Movie Blog: ‘Blue Caprice’ & A Culture Of Violence
It’s not uncommon to hear, after a mass shooting or bombing in America, that the media gives too much attention to the killers — that we flash their faces too often on TV newscasts or flavor newspaper headlines with the grisly details of their crimes. One might be reminded of such a critique while watching Blue Caprice, new a film by Alexandre Moors about the 2002 sniper shootings that terrorized Washington D.C. The film offers next to nothing about the victims the killers drop. Only for seconds do we see them, framed in the crosshairs.
If you ask the director about this, he’d tell you that his film isn’t so much about the D.C. sniper shootings as it is about America’s culture of violence. The story of the Beltway shooters — John Allen Muhammad and Lee Boyd Malvo — is one that, to Moors, illustrates how easy it is for people in this country to “embrace violence.”
“I think,” he told me, “that the only solution when people have problems or mental problems, or any kind of issue, is to resort to violence. There is no other form of dialect in the society. I can see it everyday in the newspaper. Just two days ago, this woman with a child was shot down by all these policemen just because she had panicked at a red light. Nobody thinks twice. Why don’t they fire at the tires? Why do they have to shoot to kill?”

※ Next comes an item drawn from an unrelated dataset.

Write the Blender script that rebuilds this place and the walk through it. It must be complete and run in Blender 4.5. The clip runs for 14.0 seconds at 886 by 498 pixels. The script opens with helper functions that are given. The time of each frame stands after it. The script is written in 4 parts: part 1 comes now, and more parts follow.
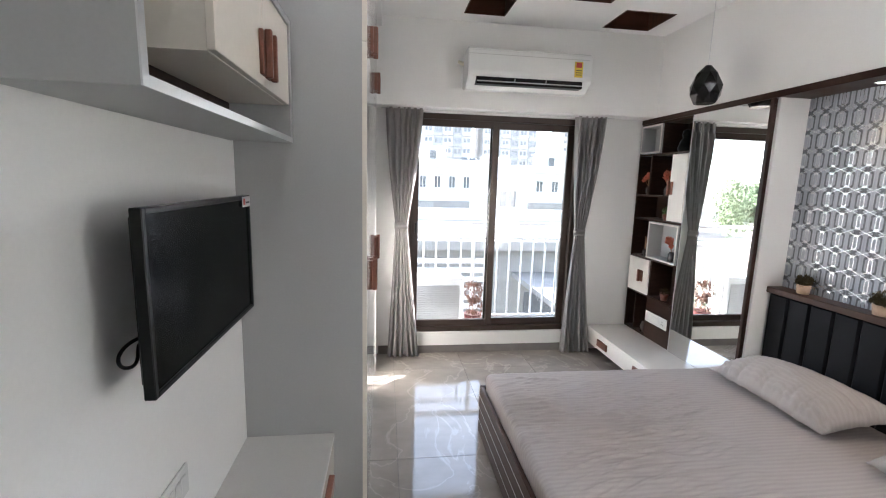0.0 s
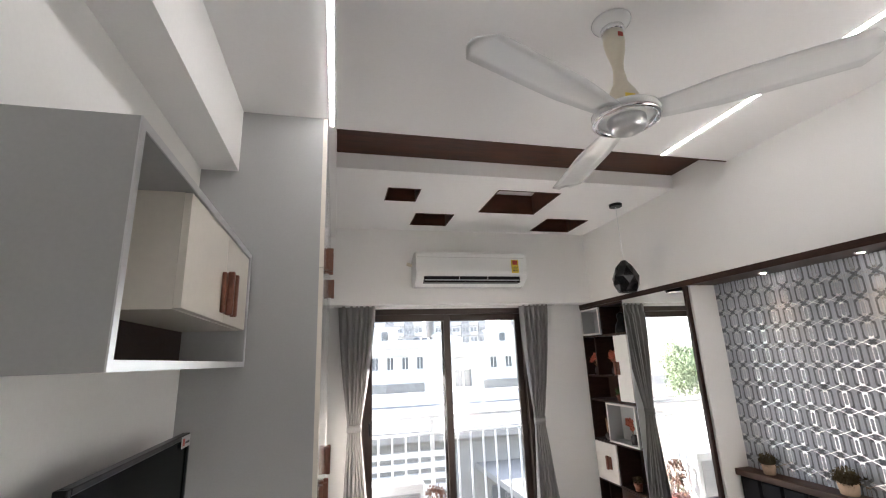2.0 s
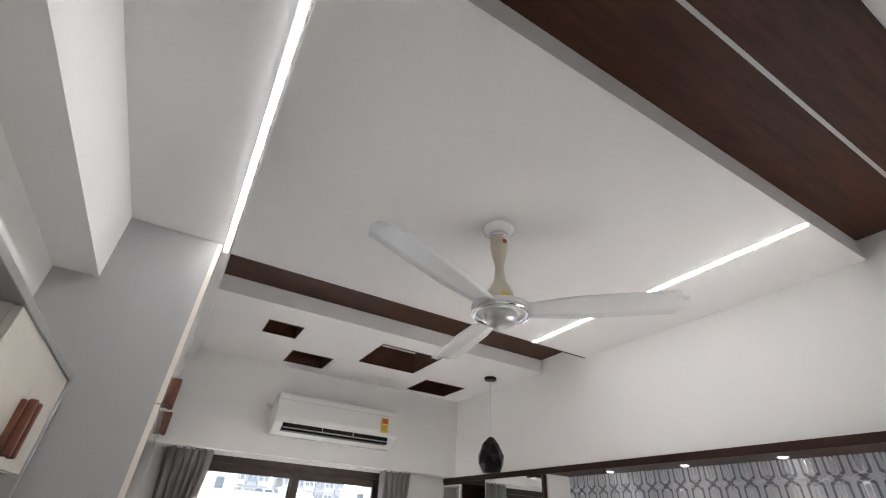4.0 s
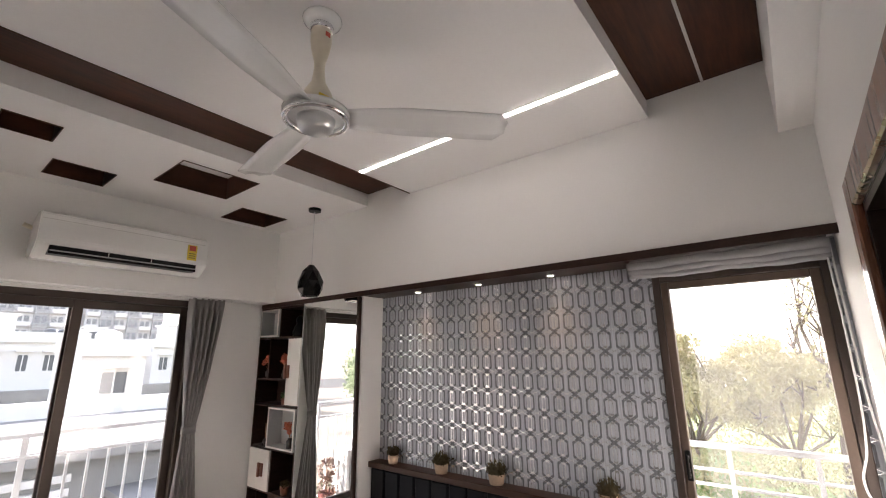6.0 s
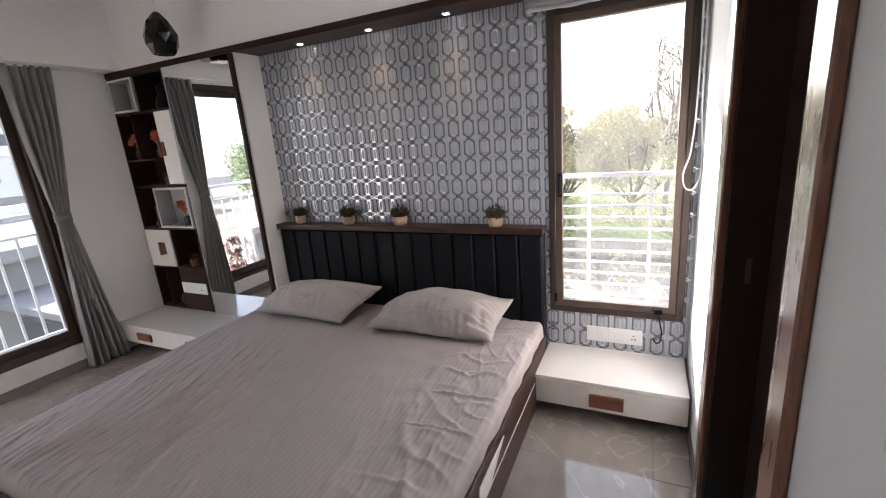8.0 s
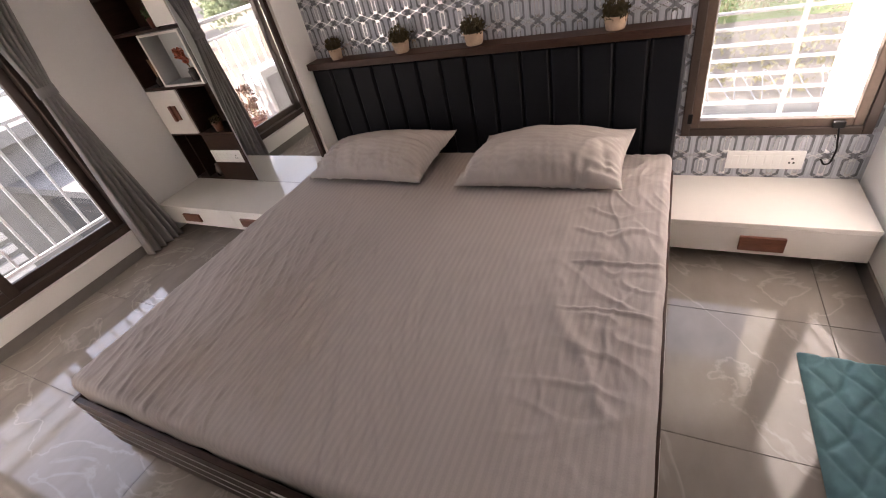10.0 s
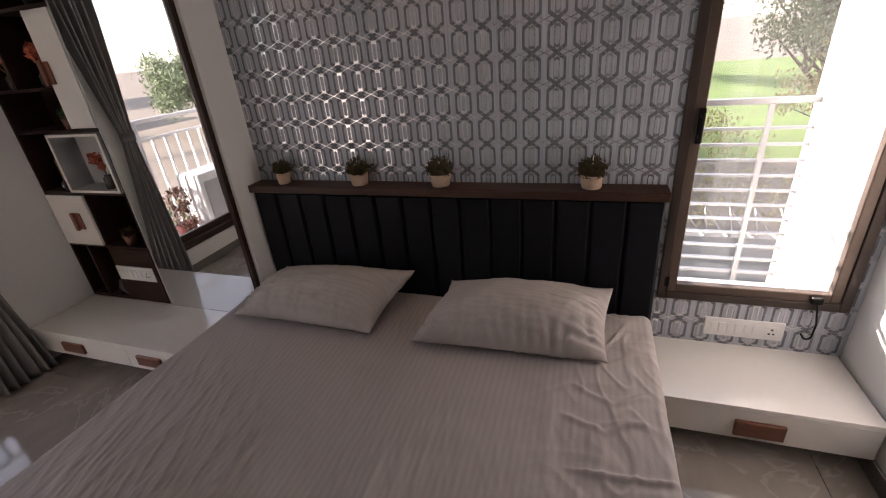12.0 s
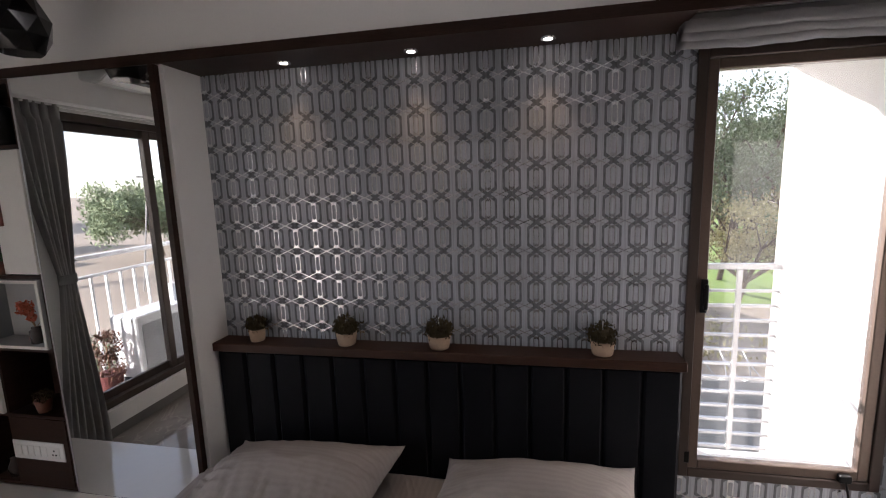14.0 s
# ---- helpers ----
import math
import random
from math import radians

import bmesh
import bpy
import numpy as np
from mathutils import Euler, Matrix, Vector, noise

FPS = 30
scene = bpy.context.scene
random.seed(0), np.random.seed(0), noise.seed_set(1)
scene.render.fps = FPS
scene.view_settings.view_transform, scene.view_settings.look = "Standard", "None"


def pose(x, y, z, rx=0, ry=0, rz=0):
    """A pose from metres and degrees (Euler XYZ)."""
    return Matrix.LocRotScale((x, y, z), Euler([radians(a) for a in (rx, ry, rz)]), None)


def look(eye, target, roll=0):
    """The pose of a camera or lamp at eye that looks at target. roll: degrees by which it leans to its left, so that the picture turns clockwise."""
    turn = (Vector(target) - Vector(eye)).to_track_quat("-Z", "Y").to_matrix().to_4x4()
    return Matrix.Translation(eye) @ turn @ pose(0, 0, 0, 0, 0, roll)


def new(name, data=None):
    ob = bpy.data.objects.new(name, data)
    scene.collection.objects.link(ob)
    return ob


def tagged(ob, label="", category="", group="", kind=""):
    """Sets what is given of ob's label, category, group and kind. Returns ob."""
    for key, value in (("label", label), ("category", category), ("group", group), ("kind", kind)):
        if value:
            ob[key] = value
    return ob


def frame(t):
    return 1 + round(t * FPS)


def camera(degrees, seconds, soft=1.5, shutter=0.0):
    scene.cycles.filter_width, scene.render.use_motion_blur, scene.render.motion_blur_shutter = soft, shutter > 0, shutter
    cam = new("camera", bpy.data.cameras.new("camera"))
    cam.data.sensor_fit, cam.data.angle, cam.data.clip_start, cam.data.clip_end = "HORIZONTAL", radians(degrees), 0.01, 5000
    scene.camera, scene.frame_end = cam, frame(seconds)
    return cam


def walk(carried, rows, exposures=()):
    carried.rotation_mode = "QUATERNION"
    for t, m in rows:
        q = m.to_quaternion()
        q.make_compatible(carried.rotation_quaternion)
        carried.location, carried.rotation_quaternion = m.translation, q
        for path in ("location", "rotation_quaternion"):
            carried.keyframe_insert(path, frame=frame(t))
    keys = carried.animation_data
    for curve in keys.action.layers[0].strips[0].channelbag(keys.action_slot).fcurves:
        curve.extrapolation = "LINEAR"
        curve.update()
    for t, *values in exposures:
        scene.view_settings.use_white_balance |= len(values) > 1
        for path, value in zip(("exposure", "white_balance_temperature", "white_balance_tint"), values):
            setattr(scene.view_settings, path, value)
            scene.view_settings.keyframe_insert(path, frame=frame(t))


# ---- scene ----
cam = camera(91.1, 14.0, soft=1.1)
PATH = [
    (0, (0.041, 0.262, 1.599), (0.304, 2.22, 1.286), 1.6),
    (0.5, (0.033, 0.259, 1.617), (0.279, 2.233, 1.42), 0.8),
    (1, (0.032, 0.245, 1.655), (0.316, 2.225, 1.666), -1.6),
    (1.5, (0.025, 0.223, 1.688), (0.404, 2.172, 1.928), -1.8),
    (2, (0.025, 0.203, 1.72), (0.493, 2.085, 2.21), -2.3),
    (2.5, (0.021, 0.164, 1.757), (0.538, 1.954, 2.485), -1.9),
    (5, (0.078, 0.119, 1.782), (1.148, 1.358, 2.93), 2.9),
    (5.5, (0.133, 0.159, 1.764), (1.435, 1.354, 2.701), 1.0),
    (6, (0.195, 0.194, 1.71), (1.72, 1.399, 2.183), -0.6),
    (6.5, (0.198, 0.217, 1.665), (1.921, 1.209, 1.882), -1.4),
    (6.8, (0.182, 0.225, 1.622), (1.989, 1.08, 1.663), -1.4),
    (7, (0.188, 0.217, 1.604), (2.015, 1.031, 1.55), -1.6),
    (7.5, (0.147, 0.233, 1.55), (1.96, 1.042, 1.306), -2.1),
    (8, (0.151, 0.232, 1.518), (1.895, 1.071, 1.014), -4.6),
    (8.5, (0.214, 0.304, 1.485), (1.929, 1.135, 0.879), -5.5),
    (9, (0.36, 0.545, 1.45), (1.873, 1.424, 0.48), -11.3),
    (9.2, (0.361, 0.66, 1.436), (1.718, 1.577, 0.287), -13.3),
    (11.3, (0.577, 0.936, 1.675), (2.022, 1.637, 0.483), -17.8),
    (11.5, (0.605, 0.99, 1.605), (2.222, 1.621, 0.611), -12.3),
    (12, (0.756, 1.045, 1.565), (2.454, 1.66, 0.705), -5.3),
    (12.5, (0.805, 1.147, 1.564), (2.597, 1.661, 0.841), -3.7),
    (13, (0.802, 1.269, 1.616), (2.708, 1.657, 1.147), -2.2),
    (13.5, (0.793, 1.304, 1.644), (2.719, 1.693, 1.269), -2.1),
    (14, (0.854, 1.316, 1.654), (2.795, 1.695, 1.357), -1.9),
]
walk(cam, [(t, look(eye, target, roll)) for t, eye, target, roll in PATH],
     [(0.0, 3.86, 5910, 12), (1.5, 3.76, 6040, 13), (2.5, 3.58, 6240, 14), (5.0, 3.76, 5890, 12), (5.5, 3.6, 5890, 12), (6.0, 3.2, 6590, 19), (6.5, 3.0, 7140, 22),
      (7.0, 3.1, 6390, 18), (7.5, 3.24, 6040, 17), (8.0, 3.08, 6090, 18), (9.0, 3.32, 6940, 24), (11.5, 2.46, 6940, 25), (12.5, 1.98, 6340, 21), (13.0, 1.74, 6240, 20), (13.5, 2.04, 6240, 20), (14.0, 2.12, 6240, 20)])

# ---- light ----
world = bpy.data.worlds.new("sky")
scene.world = world
world.use_nodes = True
wn = world.node_tree
bg = wn.nodes["Background"]
sky = wn.nodes.new("ShaderNodeTexSky")
sky.sky_type, sky.sun_disc = "NISHITA", False
SUN = Vector((1.3, 1.0, 0.637)).normalized()      # towards the sun
sky.sun_elevation = math.asin(SUN.z)
sky.sun_rotation = math.atan2(SUN.x, SUN.y)
sky.air_density, sky.dust_density = 1.0, 0.4
haze = wn.nodes.new("ShaderNodeHueSaturation")
haze.inputs["Saturation"].default_value = 0.5
wn.links.new(sky.outputs[0], haze.inputs["Color"])
wn.links.new(haze.outputs[0], bg.inputs[0])
bg.inputs[1].default_value = 0.15
sun = new("sun", bpy.data.lights.new("sun", "SUN"))
sun.data.energy, sun.data.angle, sun.data.color = 4.5, radians(0.5), (1.0, 0.93, 0.84)
sun.matrix_world = look((0, 0, 0), -SUN)



# ---- materials ----
def mat(name, color, rough=0.5, metal=0.0, grain=40.0, vary=0.08, bump=0.1, big=2.0, stretch=(1, 1, 1), coat=0.0, per_object=0.0, spec=0.5):
    """A surface with fine grain and broad patches; coordinates in metres."""
    m = bpy.data.materials.new(name)
    m.use_nodes = True
    nt = m.node_tree
    b = nt.nodes["Principled BSDF"]
    L = nt.links.new
    geo = nt.nodes.new("ShaderNodeNewGeometry")
    mp = nt.nodes.new("ShaderNodeMapping")
    mp.inputs["Scale"].default_value = stretch
    L(geo.outputs["Position"], mp.inputs[0])
    n1 = nt.nodes.new("ShaderNodeTexNoise")
    n1.inputs["Scale"].default_value, n1.inputs["Detail"].default_value = grain, 4
    n2 = nt.nodes.new("ShaderNodeTexNoise")
    n2.inputs["Scale"].default_value, n2.inputs["Detail"].default_value = big, 3
    L(mp.outputs[0], n1.inputs[0]), L(mp.outputs[0], n2.inputs[0])
    add = nt.nodes.new("ShaderNodeMath")
    add.operation = "ADD"
    L(n1.outputs[0], add.inputs[0]), L(n2.outputs[0], add.inputs[1])
    last = add
    if per_object:
        info = nt.nodes.new("ShaderNodeObjectInfo")
        mul = nt.nodes.new("ShaderNodeMath")
        mul.operation = "MULTIPLY_ADD"
        mul.inputs[1].default_value = per_object
        L(info.outputs["Random"], mul.inputs[0]), L(add.outputs[0], mul.inputs[2])
        last = mul
    ramp = nt.nodes.new("ShaderNodeMapRange")
    ramp.inputs["From Min"].default_value, ramp.inputs["From Max"].default_value = 0.6, 1.4
    ramp.inputs["To Min"].default_value, ramp.inputs["To Max"].default_value = 1 - vary, 1 + vary
    L(last.outputs[0], ramp.inputs[0])
    mix = nt.nodes.new("ShaderNodeVectorMath")
    mix.operation = "SCALE"
    mix.inputs[0].default_value = color
    L(ramp.outputs[0], mix.inputs["Scale"])
    L(mix.outputs[0], b.inputs["Base Color"])
    rr = nt.nodes.new("ShaderNodeMapRange")
    rr.inputs["To Min"].default_value, rr.inputs["To Max"].default_value = rough * 0.85, min(1, rough * 1.15)
    L(n2.outputs[0], rr.inputs[0]), L(rr.outputs[0], b.inputs["Roughness"])
    b.inputs["Metallic"].default_value = metal
    b.inputs["Coat Weight"].default_value = coat
    b.inputs["Specular IOR Level"].default_value = spec
    if bump:
        bp = nt.nodes.new("ShaderNodeBump")
        bp.inputs["Strength"].default_value, bp.inputs["Distance"].default_value = bump, 0.002
        L(n1.outputs[0], bp.inputs["Height"]), L(bp.outputs[0], b.inputs["Normal"])
    return m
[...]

Remarkably, all the killing that takes place in Blue Caprice is anything but sensational. Moors describes the movie’s tone as that of a “sad poem” or requiem only occasionally broken by the crack and vacuum of rifle fire. Style-wise, Blue Caprice is no triller, and there’s no cat-and-mouse game between cops and criminals. This is a twisted family drama featuring a father, a son and a blue 1990 Chevrolet Caprice.
The father, as recent history goes, is John Allen Muhammad (played excellently by Isaiah Washington). The son is Lee Boyd Malvo (Tequan Richmond). They meet in the Caribbean, where Muhammad is “vacationing” with his children after what seems to be a custody dispute with his wife. The family man finds Malvo, who’s just basically lost his mother, on the beach, despondent, alone, suffering. Soon enough, Muhammad and Malvo are living in America (without Muhammad’s other kids), shooting high-power rifles in the woods, going over Driving 101 in a construction zone and building a sniper’s nest in back of a sedan. It all washes over you with a foggy mundanity, until Dad lays these ominous words on his son: “Do you love me? Then I need you to do something for me.”
Here’s what’s good — really, frighteningly good — about the film. The reasons the killings take place aren’t laid out. There’s no plot-point trail showing what led the 17-year-old Malvo to pick off civilians in parking lots. These aren’t crimes of passion. Money and fame are not sought, and no twisted religious teaching has poisoned their minds. Instead, the careful rampage is the product of Muhammad’s bitter and yet vague indignation against a society he thinks has forsaken him. It’s a feeling he’s able to distill into his surrogate son, who becomes, in a way, a child soldier: the product of a loving father with a sick mind and access to considerable firepower.
But don’t take this the wrong way. Blue Caprice isn’t about gun control. Moors would be the first to say that his movie isn’t a political tool. “It’s not there to make people change their mind about gun policies,” he said. That’d be too easy, if not straight boring. What we see here is Moors expertly walking a tightrope: his camera brings out the humanity in the killers without making us sympathize with them or become in any way complicit in their on-screen crimes. In an age when anti-heroes (Walter White, Breaking Bad) dominate pop media, Blue Caprice demonstrates that the imagination can also find substance in the horrific banality of crime without reveling in adrenaline, gory tidbits or potentially cheap dramatizations of recent tragedy.
And the title, one has to say, is just perfect. It both describes the car used in the killings, and the “sudden and unaccountable” change of mood that set off all the bloodshed and heartache. Perhaps we can compare Moors work to that of Truman Capote’s In Cold Blood in that it gives us, as Moors says, an “empathetic approach, not for the murderers but for the society that we live in. There is such sadness in it.”